- Prompt:
Please quote exactly the lines below from the line containing "made[ob].matrix_basis = m" to the line containing "scene.view_settings.use_white_balance |= len(values)", both lines included, and nothing else.

== == ==

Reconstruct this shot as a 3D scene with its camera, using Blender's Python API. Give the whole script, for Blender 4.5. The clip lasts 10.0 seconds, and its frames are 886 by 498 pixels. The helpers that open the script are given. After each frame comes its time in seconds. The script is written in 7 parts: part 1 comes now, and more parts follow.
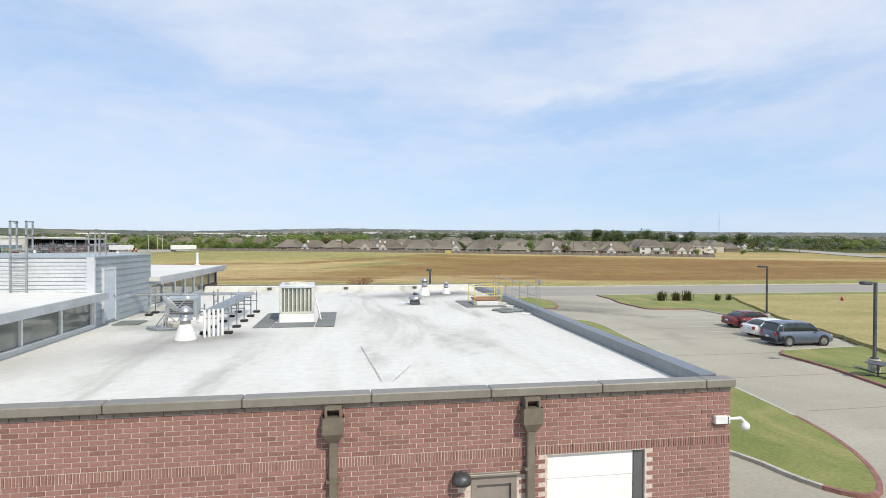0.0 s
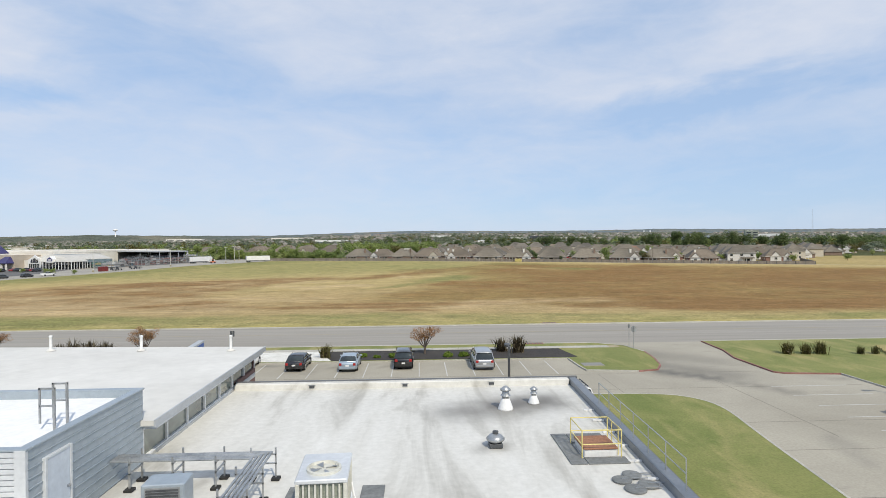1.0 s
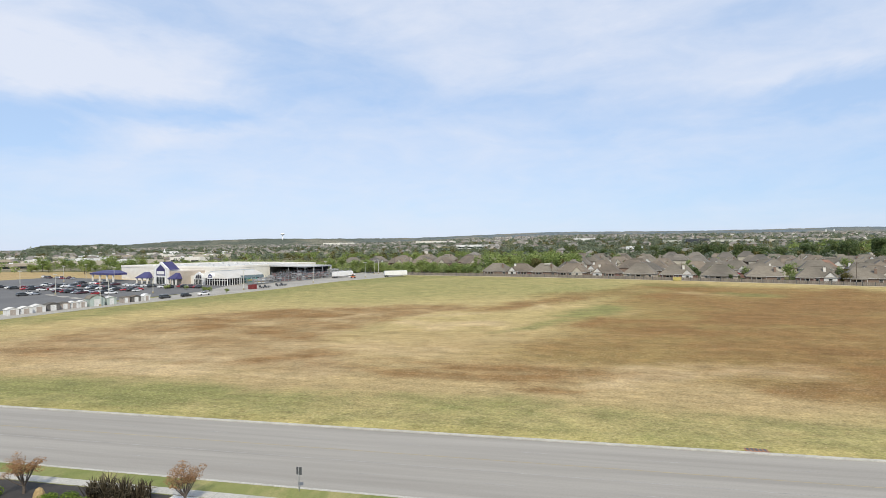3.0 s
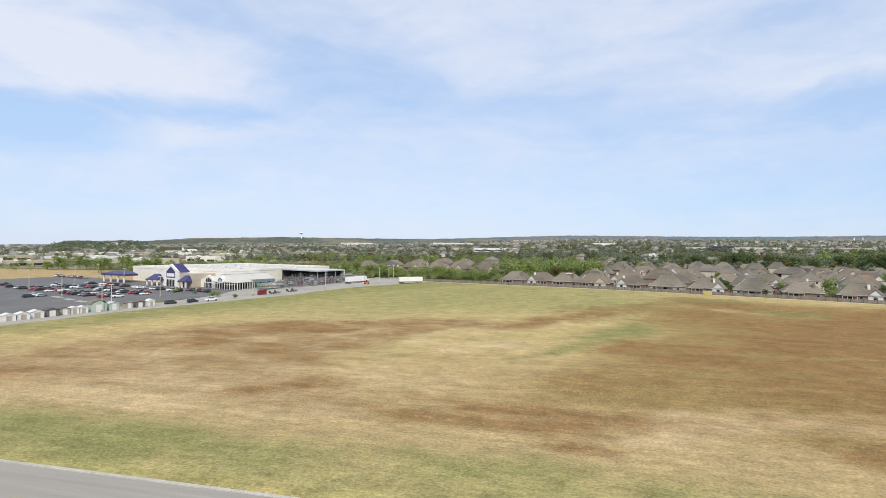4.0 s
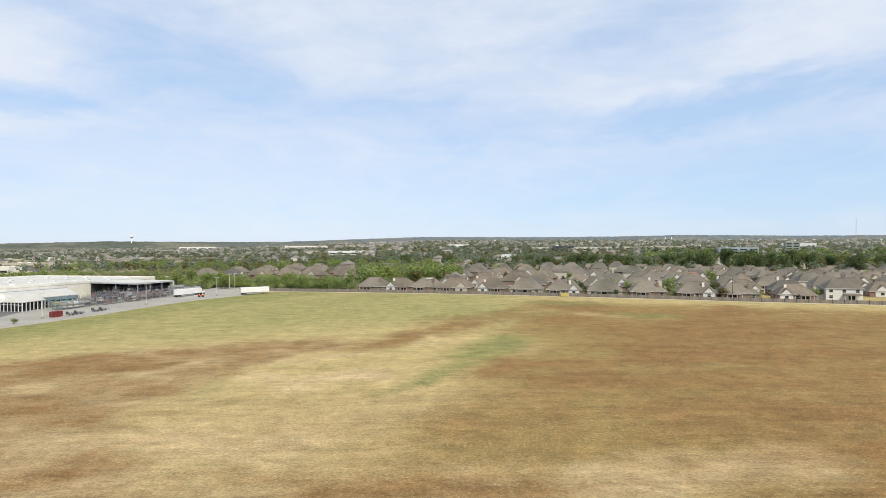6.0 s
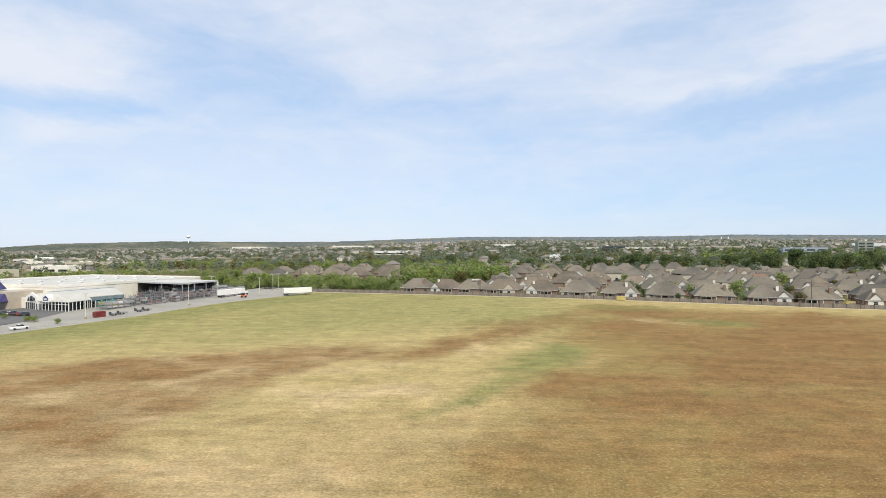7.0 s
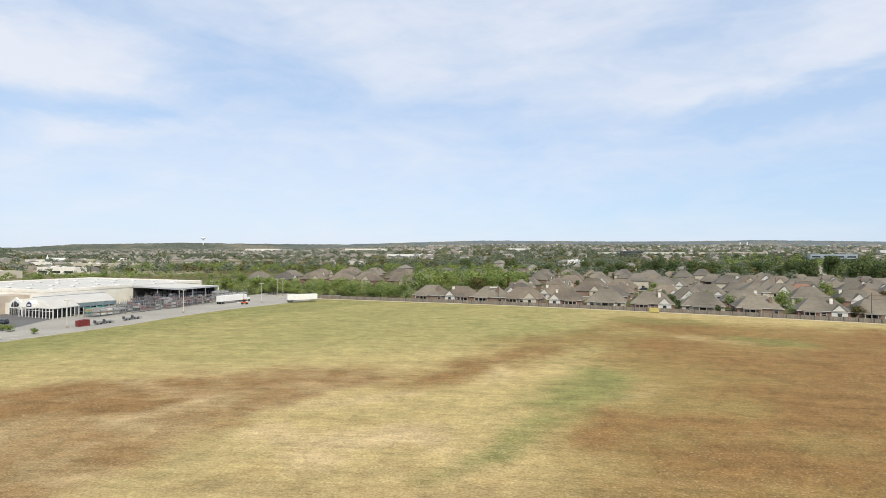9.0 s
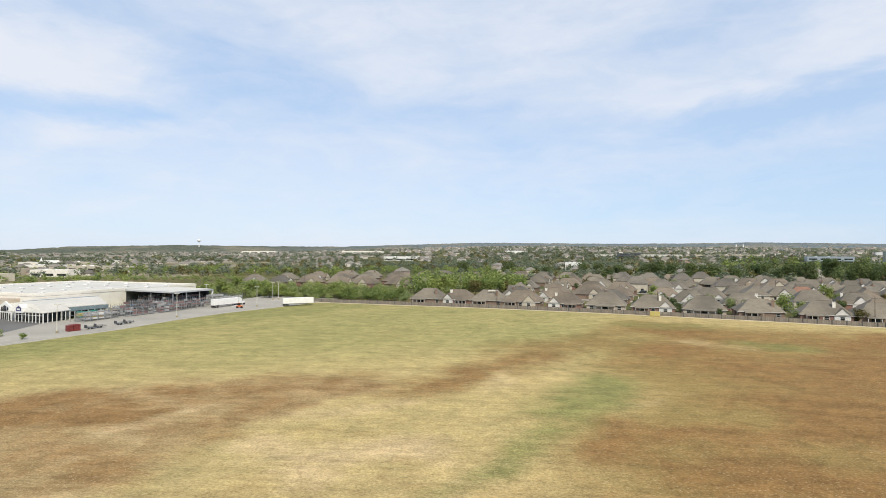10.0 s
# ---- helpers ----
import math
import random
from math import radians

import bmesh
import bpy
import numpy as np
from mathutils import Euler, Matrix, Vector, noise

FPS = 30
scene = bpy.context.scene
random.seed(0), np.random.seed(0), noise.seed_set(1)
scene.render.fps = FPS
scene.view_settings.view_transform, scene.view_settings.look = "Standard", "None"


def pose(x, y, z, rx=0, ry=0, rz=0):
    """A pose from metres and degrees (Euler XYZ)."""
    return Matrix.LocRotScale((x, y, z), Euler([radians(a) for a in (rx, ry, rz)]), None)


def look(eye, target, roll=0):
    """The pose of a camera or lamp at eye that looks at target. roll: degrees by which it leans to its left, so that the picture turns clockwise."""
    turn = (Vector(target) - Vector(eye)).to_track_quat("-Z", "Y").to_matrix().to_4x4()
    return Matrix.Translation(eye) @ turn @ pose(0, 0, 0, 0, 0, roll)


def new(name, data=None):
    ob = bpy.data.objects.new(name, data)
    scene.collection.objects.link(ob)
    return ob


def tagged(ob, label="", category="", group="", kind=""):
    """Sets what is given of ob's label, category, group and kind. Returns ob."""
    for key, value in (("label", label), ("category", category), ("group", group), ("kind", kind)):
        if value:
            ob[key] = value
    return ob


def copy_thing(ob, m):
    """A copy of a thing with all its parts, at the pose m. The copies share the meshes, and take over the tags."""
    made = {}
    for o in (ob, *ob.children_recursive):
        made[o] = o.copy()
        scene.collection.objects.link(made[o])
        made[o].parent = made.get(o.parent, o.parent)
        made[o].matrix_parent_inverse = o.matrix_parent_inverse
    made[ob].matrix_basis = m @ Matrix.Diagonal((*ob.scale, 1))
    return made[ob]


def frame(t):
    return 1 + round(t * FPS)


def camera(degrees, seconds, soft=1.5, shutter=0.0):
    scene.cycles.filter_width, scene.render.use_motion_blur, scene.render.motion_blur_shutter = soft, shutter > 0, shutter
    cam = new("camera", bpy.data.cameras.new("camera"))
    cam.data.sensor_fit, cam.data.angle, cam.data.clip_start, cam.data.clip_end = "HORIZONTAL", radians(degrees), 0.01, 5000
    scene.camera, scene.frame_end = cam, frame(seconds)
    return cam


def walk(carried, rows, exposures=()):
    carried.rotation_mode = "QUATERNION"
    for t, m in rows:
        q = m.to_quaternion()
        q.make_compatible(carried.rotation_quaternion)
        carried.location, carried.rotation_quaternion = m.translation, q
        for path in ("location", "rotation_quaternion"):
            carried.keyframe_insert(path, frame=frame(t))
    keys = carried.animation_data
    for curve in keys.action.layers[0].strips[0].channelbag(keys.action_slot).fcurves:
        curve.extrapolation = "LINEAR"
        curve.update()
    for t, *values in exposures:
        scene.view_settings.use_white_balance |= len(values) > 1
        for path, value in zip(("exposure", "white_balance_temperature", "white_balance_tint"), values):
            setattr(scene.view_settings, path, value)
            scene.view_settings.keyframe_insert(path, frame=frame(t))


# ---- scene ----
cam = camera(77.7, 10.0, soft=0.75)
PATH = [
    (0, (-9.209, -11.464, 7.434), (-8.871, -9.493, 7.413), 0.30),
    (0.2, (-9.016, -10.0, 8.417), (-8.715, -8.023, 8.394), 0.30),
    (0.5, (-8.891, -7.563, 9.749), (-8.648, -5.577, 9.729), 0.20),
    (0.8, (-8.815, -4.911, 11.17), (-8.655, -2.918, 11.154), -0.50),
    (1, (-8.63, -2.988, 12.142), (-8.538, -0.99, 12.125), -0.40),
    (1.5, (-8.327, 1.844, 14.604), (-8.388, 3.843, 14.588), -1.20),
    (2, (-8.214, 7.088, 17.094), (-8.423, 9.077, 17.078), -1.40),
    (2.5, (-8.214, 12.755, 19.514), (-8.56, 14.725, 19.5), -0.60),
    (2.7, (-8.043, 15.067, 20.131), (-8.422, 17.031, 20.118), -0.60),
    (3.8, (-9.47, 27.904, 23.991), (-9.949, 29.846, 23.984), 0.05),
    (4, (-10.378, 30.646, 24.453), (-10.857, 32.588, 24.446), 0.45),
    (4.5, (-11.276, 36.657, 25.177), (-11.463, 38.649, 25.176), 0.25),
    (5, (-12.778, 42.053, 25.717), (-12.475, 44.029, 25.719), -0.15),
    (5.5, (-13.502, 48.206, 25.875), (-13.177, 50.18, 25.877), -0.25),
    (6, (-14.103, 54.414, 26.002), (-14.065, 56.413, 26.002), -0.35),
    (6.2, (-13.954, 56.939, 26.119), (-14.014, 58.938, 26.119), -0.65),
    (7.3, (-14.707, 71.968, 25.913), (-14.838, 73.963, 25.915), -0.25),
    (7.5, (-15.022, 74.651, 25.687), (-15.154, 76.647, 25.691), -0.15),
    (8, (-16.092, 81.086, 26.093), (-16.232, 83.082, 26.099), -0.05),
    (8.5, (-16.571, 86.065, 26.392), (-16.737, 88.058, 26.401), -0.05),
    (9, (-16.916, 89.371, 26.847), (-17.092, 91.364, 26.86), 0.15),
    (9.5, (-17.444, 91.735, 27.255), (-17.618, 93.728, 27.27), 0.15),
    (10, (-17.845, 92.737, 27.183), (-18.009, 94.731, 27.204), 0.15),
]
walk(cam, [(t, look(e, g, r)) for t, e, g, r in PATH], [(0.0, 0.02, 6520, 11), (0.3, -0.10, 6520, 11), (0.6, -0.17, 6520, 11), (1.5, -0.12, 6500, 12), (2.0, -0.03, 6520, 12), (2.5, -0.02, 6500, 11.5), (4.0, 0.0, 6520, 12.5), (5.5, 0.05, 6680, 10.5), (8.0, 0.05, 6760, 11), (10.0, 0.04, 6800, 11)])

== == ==

- Task output:
    made[ob].matrix_basis = m @ Matrix.Diagonal((*ob.scale, 1))
    return made[ob]


def frame(t):
    return 1 + round(t * FPS)


def camera(degrees, seconds, soft=1.5, shutter=0.0):
    scene.cycles.filter_width, scene.render.use_motion_blur, scene.render.motion_blur_shutter = soft, shutter > 0, shutter
    cam = new("camera", bpy.data.cameras.new("camera"))
    cam.data.sensor_fit, cam.data.angle, cam.data.clip_start, cam.data.clip_end = "HORIZONTAL", radians(degrees), 0.01, 5000
    scene.camera, scene.frame_end = cam, frame(seconds)
    return cam


def walk(carried, rows, exposures=()):
    carried.rotation_mode = "QUATERNION"
    for t, m in rows:
        q = m.to_quaternion()
        q.make_compatible(carried.rotation_quaternion)
        carried.location, carried.rotation_quaternion = m.translation, q
        for path in ("location", "rotation_quaternion"):
            carried.keyframe_insert(path, frame=frame(t))
    keys = carried.animation_data
    for curve in keys.action.layers[0].strips[0].channelbag(keys.action_slot).fcurves:
        curve.extrapolation = "LINEAR"
        curve.update()
    for t, *values in exposures:
        scene.view_settings.use_white_balance |= len(values) > 1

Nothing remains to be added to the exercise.